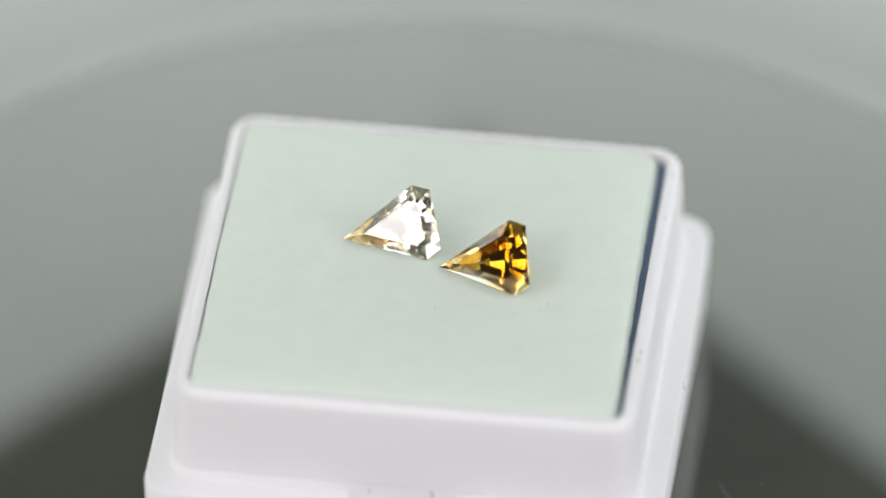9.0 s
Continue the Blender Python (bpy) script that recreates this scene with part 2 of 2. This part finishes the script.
    for d, z in ((0.0, F - 0.0014), (0.0, F - 0.0012), (0.0, F - 0.00062), (0.00005, F - 0.00052), (0.0002, F - 0.00044), (0.0006, F - 0.00034), (0.0013, F - 0.00022),
                 (0.0024, F - 0.0001), (0.0038, F - 0.00003), (0.0056, F)):
        bulge = 0.0003 if z < F - 0.001 else 0.0
        pad_rings.append([(x * (1 - d / 0.0165) - (bulge if x < -0.015 else 0.0), y * (1 - d / 0.0165), z) for x, y in edge])
    part("foam_pad", loft(pad_rings), FOAM, e, "pale foam pad with a slit open along one side", smooth=True)
    # backing widened into the slit, where its colour stands for shade
    x0 -= 0.0006
    part("foam_backing", block(((0.0002, 0.0045), (0.0, F - 0.0014)), 0.0006), BACKING, e, "dark lower half of the foam pad, blue-grey for the slit's shade")
    # dust and marks
    rnd = random.Random(4)
    dots = [(x, y, F, r * 0.8, GREY_FLECK) for x, y, r in ((-0.24, -6.65, 75), (-9.63, 4.03, 70), (-11.87, -8.01, 60), (11.12, -7.88, 65), (-0.98, 5.92, 75), (-9.26, -9.21, 50),
                                                  (-0.68, 8.61, 60), (-9.06, 4.88, 65), (4.76, -7.14, 45), (10.76, -8.07, 50))]
    dots += [(x, y, LEDGE, r, FLECK) for x, y, r in ((18.73, -13.6, 90), (19.3, -14.89, 55), (19.2, -11.76, 60), (-6.27, 18.6, 55), (-7.29, 18.7, 40), (-18.6, -17.6, 75))]
    dots += [(-1.44, 18.75, LEDGE - 0.0023, 65, FLECK)]
    dots += [(x, y, LEDGE - 0.0001, r, TAN) for x, y, r in ((-19.0, 19.2, 190), (-19.3, 18.6, 130))]
    dots += [(x, y, RIM - 0.00008, r, TAN) for x, y, r in ((-17.3, 9.57, 160), (-17.35, 8.45, 120), (-17.4, -14.07, 90), (-17.4, -8.44, 80), (-17.25, 10.6, 90), (-6.66, 17.3, 80))]
    dots += [(x, y, RIM - 0.00012, r, PLASTIC) for x, y, r in ((-17.2, 8.87, 150), (-17.2, 7.8, 120), (-17.25, 6.2, 110), (-17.2, -1.0, 100), (-17.3, 9.1, 170), (-17.2, 3.4, 90), (-17.25, -4.7, 100))]
    for x, y, z, r, mat in dots:
        bm = bmesh.new()
        bmesh.ops.create_icosphere(bm, subdivisions=1, radius=r * 1e-6)
        for v in bm.verts:
            v.co *= rnd.uniform(0.7, 1.25)
            v.co.z *= 0.6
        bmesh.ops.translate(bm, verts=bm.verts, vec=(x * 1e-3, y * 1e-3, z))
        part("speck", bm, mat, e)
    # moulding marks on the two notched sides, and a loose chip in the slit
    for x, y, z, w, h in ((0.1, -18.00, 10.35, 0.10, 0.55), (2.7, -18.15, 8.95, 0.34, 0.80), (-2.6, -18.15, 8.95, 0.32, 0.70), (4.47, -18.15, 9.0, 0.10, 1.1), (-4.5, -18.15, 9.0, 0.10, 0.9),
                          (-2.35, 18.15, 9.2, 0.28, 0.75), (2.5, 18.15, 9.0, 0.2, 0.6), (-4.25, 18.15, 9.1, 0.10, 1.0), (-16.9, -20.03, 6.2, 0.12, 0.2)):
        bm = bmesh.new()
        bmesh.ops.create_icosphere(bm, subdivisions=2, radius=0.5)
        bmesh.ops.transform(bm, matrix=Matrix.Translation((x * 1e-3, y * 1e-3, z * 1e-3)) @ Matrix.Diagonal((w * 1e-3, 0.00004, h * 1e-3, 1)), verts=bm.verts)
        part("moulding_mark", bm, SCUFF, e, smooth=True)
    for x, y, z, sx, sy, sz in ((-16.55, -16.45, 17.25, 0.85, 0.30, 0.22), (-20.15, 1.0, 8.3, 0.45, 1.0, 0.7), (-20.1, 0.3, 8.2, 0.3, 0.5, 0.5), (-20.1, -7.82, 8.3, 0.3, 0.8, 0.4)):
        bm = bmesh.new()
        bmesh.ops.create_icosphere(bm, subdivisions=2, radius=0.5)
        for v in bm.verts:
            v.co *= rnd.uniform(0.8, 1.15)
        bmesh.ops.transform(bm, matrix=Matrix.Translation((x * 1e-3, y * 1e-3, z * 1e-3)) @ Matrix.Diagonal((sx * 1e-3, sy * 1e-3, sz * 1e-3, 1)), verts=bm.verts)
        part("burr", bm, PLASTIC, e, "rough white plastic burr", smooth=True)
    for o in e.children:
        o.matrix_parent_inverse = Matrix.Identity(4)
        o.matrix_basis = pose(*BOX_PLACE, 0, 0, 0, BOX_TURN)
    return e


def build_stone(name, mat, label, m):
    """A kite-shaped cut stone with cut corners: table, crown, thin girdle and stepped pavilion."""
    girdle = [(5.56, 0.0), (-0.72, 2.97), (-2.05, 2.35), (-2.05, -2.35), (-0.72, -2.97)]
    table = [(3.62, 0.0), (-0.48, 1.78), (-1.14, 1.40), (-1.14, -1.40), (-0.48, -1.78)]
    culet = Vector((0.07, 0.0, -3.16))

    def shape(k):
        """The cut shape, shrunk by k about a point inside it."""
        bm = bmesh.new()
        mid = Vector((0.3, 0.0, -0.75))

        def vert(x, y, z):
            return bm.verts.new((mid + (Vector((x, y, z)) - mid) * k) * 0.001)

        def ring(pts, z):
            return [vert(x, y, z) for x, y in pts]

        def toward(f, z):
            return ring([(x * (1 - f) + culet.x * f, y * (1 - f) + culet.y * f) for x, y in girdle], z)

        rows = [ring(table, 0.85), ring(girdle, 0.06), ring(girdle, -0.06), toward(0.29, -1.09), toward(0.62, -2.16)]
        c = vert(*culet)
        for a, b in zip(rows, rows[1:]):
            for i in range(5):
                j = (i + 1) % 5
                bm.faces.new((a[i], a[j], b[j], b[i]))
        for i in range(5):
            bm.faces.new((rows[-1][i], rows[-1][(i + 1) % 5], c))
        bm.faces.new(rows[0])
        return bm

    ob = part(name, shape(1.0), STONE)
    ob.matrix_basis = m
    body = part("body", shape(0.965), mat[0], ob)
    part("core", shape(0.72), mat[1], body)
    part("heart", shape(0.46), mat[2], body)
    return tagged(ob, label, "gemstone", group="pair of stones on the foam")


def frame_of(centre, normal, tip):
    """The pose of a stone from its girdle's centre, its table's normal and a point at its tip."""
    n = Vector(normal).normalized()
    x = Vector(tip) - Vector(centre)
    x = (x - n * x.dot(n)).normalized()
    y = n.cross(x)
    m = Matrix((x, y, n)).transposed().to_4x4()
    m.translation = centre
    return m


DZ = 0.0197
YELLOW = frame_of((-0.002014, -0.004633, 0.000167 + DZ), (-0.58, 0.524, 0.624), (0.000103, 0.000079, -0.00182 + DZ))
WHITE = frame_of((0.003219, 0.001978, 0.000120 + DZ), (-0.712, 0.381, 0.59), (0.00441, 0.007103, -0.001755 + DZ))

build_table()
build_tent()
turntable = build_turntable()
gem_box = build_box()
golden_stone = build_stone("golden_gemstone", GOLD, "golden yellow kite-cut gemstone lying tilted on the foam", YELLOW)
pale_stone = build_stone("pale_gemstone", PALE, "nearly colourless kite-cut gemstone lying tilted on the foam", WHITE)


# ---------------------------------------------------------------- movement
SPEED = 29.106


def motions():
    """All that stands on the turntable goes round with it."""
    for thing, start in ((turntable, pose(0, 0, 0)), (gem_box, pose(0, 0, 0)), (golden_stone, YELLOW), (pale_stone, WHITE)):
        walk(thing, [(k * 0.25, pose(0, 0, 0, 0, 0, -SPEED * k * 0.25) @ start) for k in range(65)])


motions()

━━━━━━━━━━━━━━━━━━━━━━━━━━━━━━

Within the data above, pick out all lines holding the word "that".

Continue the Blender Python (bpy) script that recreates this scene with part 2 of 2. This part finishes the script.
    """All that stands on the turntable goes round with it."""